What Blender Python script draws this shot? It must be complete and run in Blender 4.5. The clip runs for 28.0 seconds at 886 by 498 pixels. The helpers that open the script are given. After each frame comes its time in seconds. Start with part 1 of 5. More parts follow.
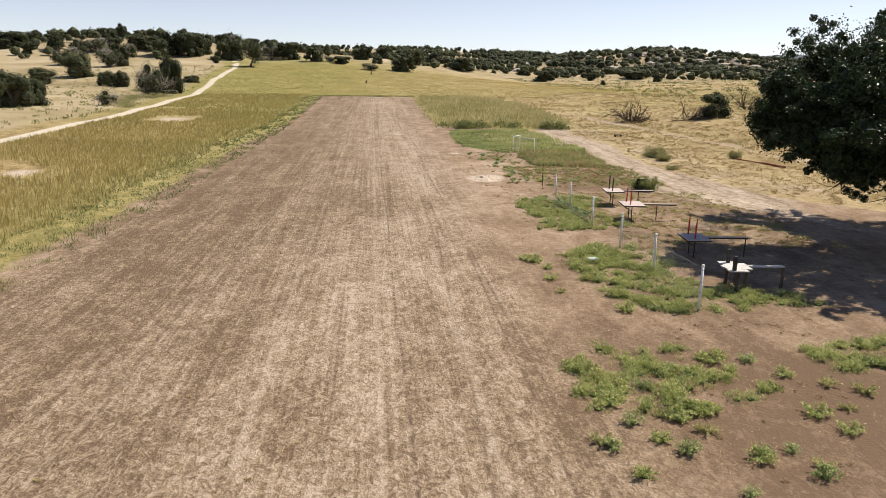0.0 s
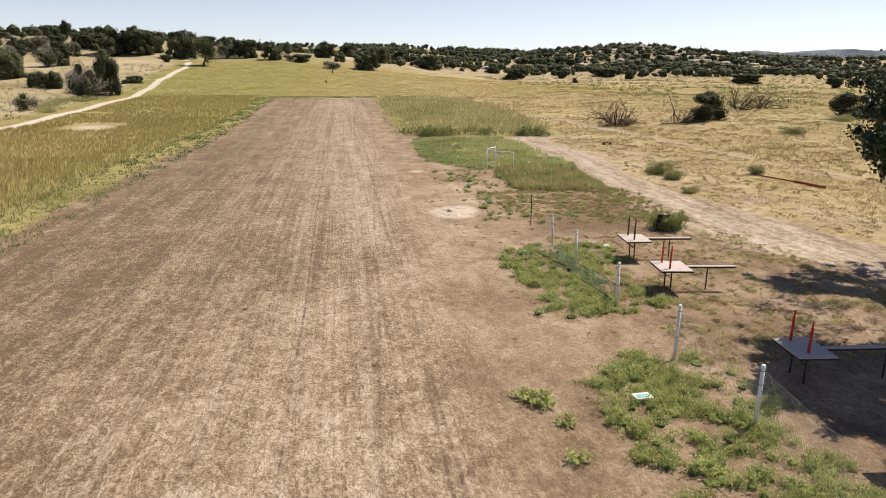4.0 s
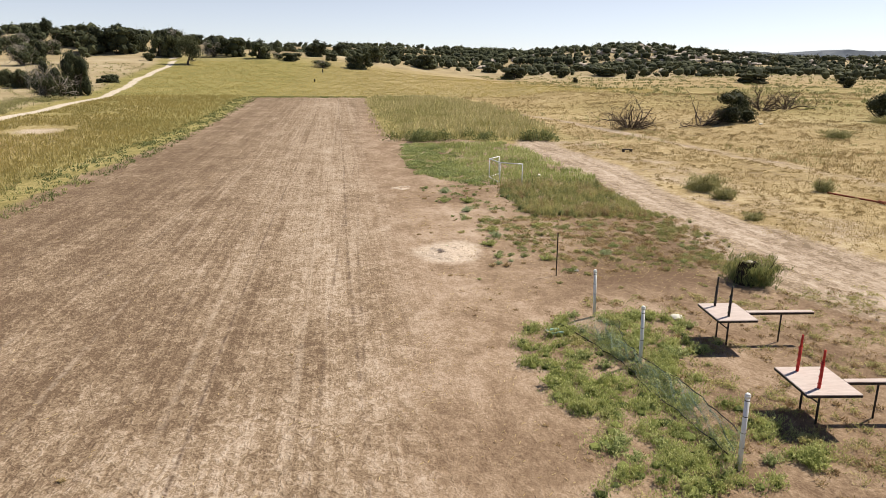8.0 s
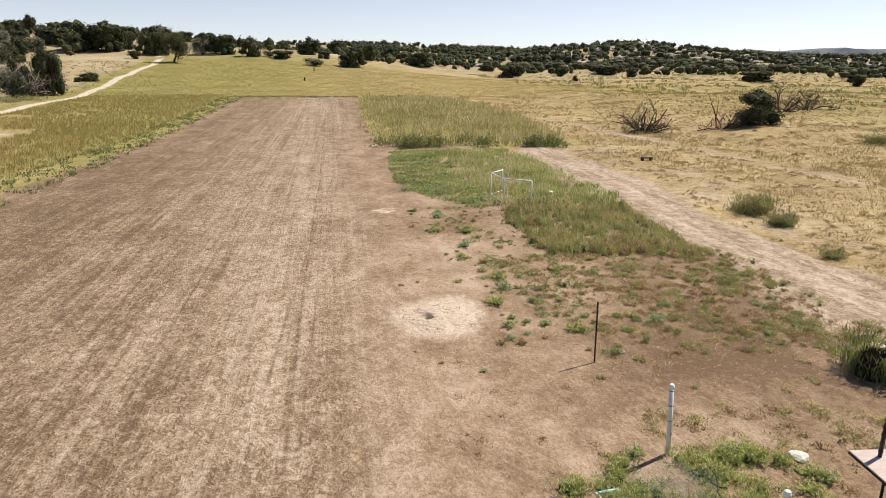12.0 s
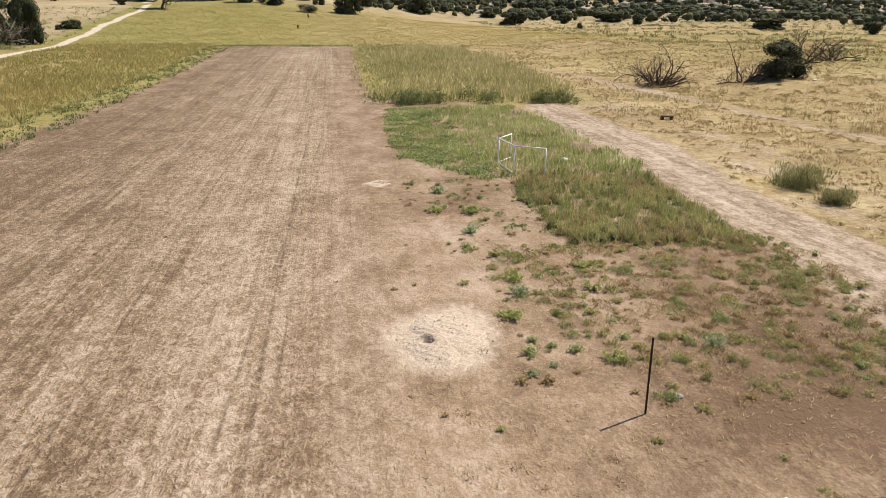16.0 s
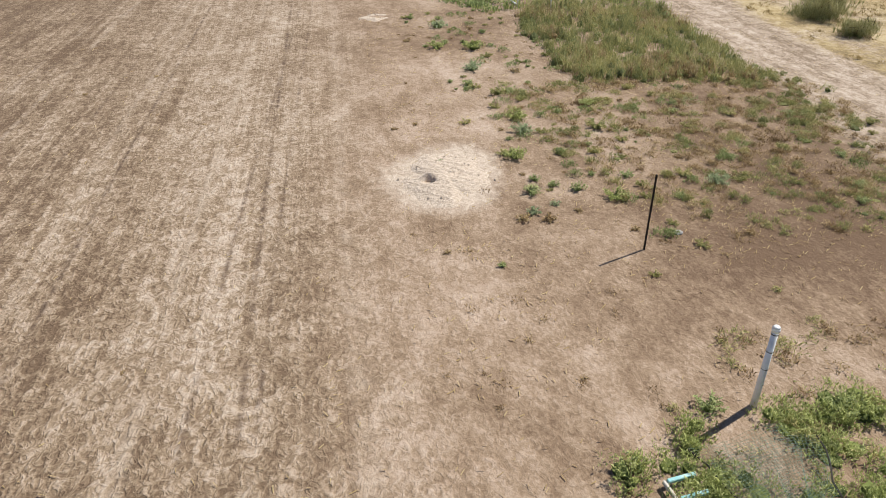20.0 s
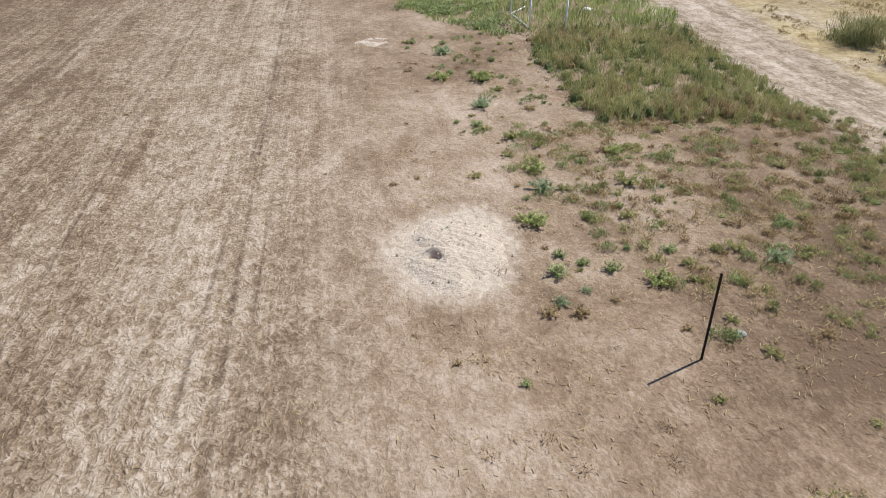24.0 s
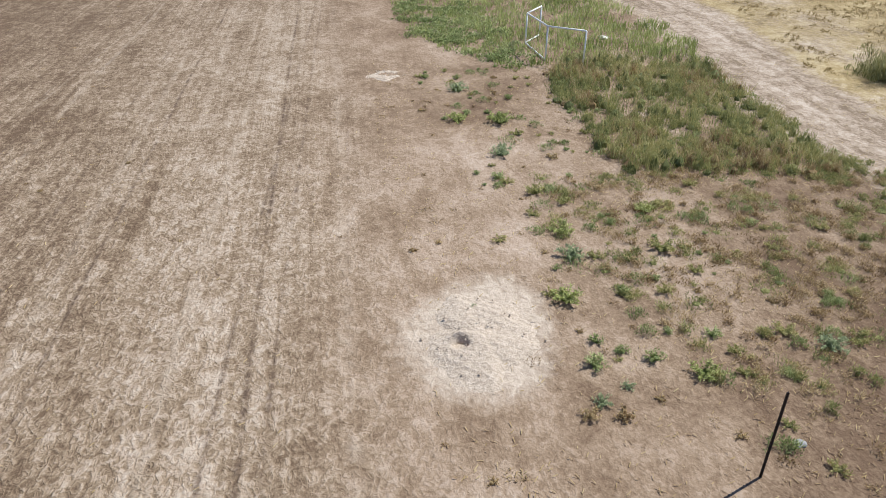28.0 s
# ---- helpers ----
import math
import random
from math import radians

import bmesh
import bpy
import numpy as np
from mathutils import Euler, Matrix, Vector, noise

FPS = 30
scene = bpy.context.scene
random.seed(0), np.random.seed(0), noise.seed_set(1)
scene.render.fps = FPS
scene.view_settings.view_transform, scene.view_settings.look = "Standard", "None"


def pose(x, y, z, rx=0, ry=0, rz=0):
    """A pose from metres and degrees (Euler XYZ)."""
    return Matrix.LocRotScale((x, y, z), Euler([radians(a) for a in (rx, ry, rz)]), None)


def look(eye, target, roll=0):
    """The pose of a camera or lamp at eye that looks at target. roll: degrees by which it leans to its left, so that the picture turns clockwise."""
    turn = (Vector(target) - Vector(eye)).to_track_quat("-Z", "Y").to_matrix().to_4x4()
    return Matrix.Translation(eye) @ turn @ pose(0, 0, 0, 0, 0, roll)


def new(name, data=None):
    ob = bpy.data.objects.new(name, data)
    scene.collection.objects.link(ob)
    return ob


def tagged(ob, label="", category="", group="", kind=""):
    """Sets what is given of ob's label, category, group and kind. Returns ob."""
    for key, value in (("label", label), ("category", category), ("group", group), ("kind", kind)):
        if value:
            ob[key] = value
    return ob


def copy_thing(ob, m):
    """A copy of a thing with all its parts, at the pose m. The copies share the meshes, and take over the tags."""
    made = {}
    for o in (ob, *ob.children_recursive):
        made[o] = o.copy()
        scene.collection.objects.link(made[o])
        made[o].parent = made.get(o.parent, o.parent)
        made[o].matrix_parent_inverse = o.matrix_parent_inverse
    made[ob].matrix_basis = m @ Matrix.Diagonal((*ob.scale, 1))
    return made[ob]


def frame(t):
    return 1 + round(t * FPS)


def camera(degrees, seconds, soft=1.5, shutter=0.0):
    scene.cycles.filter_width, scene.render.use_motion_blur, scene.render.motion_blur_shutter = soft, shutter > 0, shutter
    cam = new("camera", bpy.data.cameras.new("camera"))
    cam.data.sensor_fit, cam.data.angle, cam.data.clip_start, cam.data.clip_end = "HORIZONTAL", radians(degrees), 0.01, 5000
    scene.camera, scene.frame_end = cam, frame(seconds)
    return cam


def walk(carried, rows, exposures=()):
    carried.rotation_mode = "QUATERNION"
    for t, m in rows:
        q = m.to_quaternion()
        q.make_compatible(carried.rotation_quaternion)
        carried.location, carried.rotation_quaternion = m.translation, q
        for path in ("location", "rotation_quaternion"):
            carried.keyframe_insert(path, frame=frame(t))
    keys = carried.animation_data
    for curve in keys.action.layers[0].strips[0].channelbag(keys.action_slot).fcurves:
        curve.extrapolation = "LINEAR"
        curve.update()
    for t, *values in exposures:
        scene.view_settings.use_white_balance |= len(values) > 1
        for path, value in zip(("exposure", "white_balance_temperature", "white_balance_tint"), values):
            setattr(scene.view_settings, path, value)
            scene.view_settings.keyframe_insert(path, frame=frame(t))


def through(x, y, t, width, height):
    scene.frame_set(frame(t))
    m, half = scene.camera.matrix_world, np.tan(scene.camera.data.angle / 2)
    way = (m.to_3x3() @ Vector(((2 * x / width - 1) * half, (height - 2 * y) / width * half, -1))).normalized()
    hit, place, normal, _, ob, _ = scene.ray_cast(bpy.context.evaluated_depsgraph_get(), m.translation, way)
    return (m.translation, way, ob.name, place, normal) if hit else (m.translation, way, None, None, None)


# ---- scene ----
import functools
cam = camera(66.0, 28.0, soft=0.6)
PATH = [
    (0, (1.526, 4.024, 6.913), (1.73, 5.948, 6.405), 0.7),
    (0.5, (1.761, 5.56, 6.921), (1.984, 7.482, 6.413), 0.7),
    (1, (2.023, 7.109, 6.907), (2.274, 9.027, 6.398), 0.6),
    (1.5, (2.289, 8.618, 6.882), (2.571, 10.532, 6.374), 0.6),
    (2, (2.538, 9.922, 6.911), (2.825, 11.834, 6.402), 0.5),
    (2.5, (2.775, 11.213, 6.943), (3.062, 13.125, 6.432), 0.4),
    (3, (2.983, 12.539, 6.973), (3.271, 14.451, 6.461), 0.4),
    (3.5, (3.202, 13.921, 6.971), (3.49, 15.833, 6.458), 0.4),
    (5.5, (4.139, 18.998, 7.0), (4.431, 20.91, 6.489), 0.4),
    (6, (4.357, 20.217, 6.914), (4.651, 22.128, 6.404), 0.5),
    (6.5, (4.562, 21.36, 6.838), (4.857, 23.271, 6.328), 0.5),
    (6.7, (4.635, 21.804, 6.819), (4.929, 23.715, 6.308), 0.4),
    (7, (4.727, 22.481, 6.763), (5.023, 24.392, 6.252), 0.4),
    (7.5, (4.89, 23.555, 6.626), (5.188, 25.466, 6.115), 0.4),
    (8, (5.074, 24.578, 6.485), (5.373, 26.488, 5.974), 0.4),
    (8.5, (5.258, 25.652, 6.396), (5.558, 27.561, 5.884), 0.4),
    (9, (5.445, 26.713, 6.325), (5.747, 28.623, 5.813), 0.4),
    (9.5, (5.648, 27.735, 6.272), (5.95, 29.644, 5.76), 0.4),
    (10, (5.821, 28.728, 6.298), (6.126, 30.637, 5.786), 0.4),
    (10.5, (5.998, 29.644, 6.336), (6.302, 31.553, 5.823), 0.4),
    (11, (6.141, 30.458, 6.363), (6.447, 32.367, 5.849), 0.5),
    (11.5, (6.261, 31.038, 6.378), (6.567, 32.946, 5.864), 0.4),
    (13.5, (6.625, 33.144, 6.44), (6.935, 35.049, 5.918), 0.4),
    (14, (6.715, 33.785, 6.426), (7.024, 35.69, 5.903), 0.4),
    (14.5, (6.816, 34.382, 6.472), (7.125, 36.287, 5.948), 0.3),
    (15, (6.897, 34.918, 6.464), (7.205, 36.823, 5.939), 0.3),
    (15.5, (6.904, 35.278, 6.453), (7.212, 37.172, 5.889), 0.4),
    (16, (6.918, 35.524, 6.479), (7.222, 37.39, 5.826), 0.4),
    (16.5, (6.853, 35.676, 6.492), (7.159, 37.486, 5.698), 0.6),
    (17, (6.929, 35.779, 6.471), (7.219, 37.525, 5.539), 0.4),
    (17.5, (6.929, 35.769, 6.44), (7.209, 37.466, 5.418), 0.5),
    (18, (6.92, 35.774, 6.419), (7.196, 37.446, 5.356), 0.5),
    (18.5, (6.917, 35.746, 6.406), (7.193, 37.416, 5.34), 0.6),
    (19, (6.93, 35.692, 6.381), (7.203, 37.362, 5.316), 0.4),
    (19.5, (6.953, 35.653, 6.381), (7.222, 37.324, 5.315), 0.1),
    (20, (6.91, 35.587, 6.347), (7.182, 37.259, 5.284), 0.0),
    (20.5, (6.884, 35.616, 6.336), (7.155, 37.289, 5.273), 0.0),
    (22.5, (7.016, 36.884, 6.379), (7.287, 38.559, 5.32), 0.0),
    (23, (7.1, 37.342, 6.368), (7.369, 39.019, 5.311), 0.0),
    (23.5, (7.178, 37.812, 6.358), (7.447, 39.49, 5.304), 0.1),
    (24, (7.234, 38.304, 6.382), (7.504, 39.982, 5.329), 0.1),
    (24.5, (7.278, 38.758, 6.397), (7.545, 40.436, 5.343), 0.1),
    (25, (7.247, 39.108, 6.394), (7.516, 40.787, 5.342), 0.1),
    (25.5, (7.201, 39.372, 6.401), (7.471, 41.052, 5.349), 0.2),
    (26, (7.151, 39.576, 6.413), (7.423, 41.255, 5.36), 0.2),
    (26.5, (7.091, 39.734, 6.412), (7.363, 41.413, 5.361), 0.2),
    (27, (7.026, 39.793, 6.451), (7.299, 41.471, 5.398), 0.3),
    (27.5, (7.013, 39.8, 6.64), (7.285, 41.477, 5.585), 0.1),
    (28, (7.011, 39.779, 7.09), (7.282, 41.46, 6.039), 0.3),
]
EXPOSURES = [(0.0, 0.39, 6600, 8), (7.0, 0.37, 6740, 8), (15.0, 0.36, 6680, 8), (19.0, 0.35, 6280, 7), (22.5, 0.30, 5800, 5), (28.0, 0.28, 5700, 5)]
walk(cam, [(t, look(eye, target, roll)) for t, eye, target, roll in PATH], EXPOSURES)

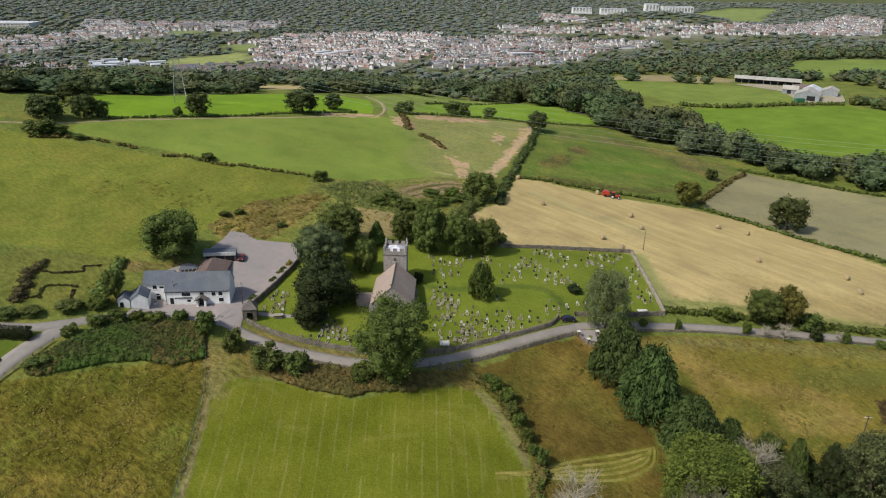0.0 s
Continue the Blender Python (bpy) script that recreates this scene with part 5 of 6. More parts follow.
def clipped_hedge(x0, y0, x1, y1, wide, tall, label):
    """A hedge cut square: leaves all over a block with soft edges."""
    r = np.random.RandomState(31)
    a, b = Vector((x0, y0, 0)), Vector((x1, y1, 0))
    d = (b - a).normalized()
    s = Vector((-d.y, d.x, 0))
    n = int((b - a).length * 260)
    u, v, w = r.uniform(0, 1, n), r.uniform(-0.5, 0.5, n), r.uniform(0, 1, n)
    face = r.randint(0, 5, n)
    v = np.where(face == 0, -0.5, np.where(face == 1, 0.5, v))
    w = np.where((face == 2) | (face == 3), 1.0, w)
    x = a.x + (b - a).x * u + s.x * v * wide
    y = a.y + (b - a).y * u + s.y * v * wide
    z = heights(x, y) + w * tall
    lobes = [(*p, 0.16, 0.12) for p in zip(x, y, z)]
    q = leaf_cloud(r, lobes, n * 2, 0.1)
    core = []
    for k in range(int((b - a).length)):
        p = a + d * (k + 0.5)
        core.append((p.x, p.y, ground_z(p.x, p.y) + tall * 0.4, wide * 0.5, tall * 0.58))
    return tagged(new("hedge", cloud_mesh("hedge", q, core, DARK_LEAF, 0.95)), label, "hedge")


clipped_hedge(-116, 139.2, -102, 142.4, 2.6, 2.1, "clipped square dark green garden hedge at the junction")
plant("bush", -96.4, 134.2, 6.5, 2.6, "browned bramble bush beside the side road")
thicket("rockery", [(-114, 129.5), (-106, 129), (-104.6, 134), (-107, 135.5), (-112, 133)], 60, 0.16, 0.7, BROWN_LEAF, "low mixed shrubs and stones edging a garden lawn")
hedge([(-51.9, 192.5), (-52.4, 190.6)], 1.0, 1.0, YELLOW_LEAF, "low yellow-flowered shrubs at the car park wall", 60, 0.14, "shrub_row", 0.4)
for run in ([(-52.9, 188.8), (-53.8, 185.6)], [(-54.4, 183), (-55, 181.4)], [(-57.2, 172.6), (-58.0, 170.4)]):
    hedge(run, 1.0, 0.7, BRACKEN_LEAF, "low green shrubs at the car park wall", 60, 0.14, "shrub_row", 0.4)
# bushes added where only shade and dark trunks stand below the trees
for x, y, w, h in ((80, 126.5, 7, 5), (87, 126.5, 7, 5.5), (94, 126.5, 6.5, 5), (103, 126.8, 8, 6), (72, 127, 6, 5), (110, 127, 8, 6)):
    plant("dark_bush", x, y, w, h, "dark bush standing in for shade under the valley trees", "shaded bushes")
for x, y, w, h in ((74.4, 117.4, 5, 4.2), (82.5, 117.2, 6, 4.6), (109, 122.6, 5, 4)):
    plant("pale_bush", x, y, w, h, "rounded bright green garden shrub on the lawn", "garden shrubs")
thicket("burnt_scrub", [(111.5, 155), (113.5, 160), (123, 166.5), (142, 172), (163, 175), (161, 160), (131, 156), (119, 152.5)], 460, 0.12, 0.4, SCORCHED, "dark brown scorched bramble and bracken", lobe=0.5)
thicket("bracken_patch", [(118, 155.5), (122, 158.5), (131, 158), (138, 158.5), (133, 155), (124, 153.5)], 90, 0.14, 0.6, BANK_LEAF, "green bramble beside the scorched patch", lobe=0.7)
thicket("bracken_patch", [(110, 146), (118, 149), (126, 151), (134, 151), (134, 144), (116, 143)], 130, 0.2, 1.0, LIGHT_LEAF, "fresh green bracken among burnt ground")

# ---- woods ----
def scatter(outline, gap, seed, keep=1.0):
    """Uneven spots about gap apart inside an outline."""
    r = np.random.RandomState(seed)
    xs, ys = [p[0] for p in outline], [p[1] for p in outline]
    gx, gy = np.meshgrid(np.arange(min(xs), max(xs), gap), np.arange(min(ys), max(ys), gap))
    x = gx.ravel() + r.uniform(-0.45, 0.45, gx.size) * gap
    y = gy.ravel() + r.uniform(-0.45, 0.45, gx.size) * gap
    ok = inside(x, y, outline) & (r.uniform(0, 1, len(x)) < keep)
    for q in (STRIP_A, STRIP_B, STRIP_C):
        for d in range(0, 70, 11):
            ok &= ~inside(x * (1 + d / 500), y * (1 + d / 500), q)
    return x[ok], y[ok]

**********

Given exercise: Repeat exactly the lines from the first line of the records above through the line containing "pose from metres", leaving out the pictures.

Reply to the exercise:
What Blender Python script draws this shot? It must be complete and run in Blender 4.5. The clip runs for 28.0 seconds at 886 by 498 pixels. The helpers that open the script are given. After each frame comes its time in seconds. Start with part 1 of 5. More parts follow.
0.0 s
4.0 s
8.0 s
12.0 s
16.0 s
20.0 s
24.0 s
28.0 s
# ---- helpers ----
import math
import random
from math import radians

import bmesh
import bpy
import numpy as np
from mathutils import Euler, Matrix, Vector, noise

FPS = 30
scene = bpy.context.scene
random.seed(0), np.random.seed(0), noise.seed_set(1)
scene.render.fps = FPS
scene.view_settings.view_transform, scene.view_settings.look = "Standard", "None"


def pose(x, y, z, rx=0, ry=0, rz=0):
    """A pose from metres and degrees (Euler XYZ)."""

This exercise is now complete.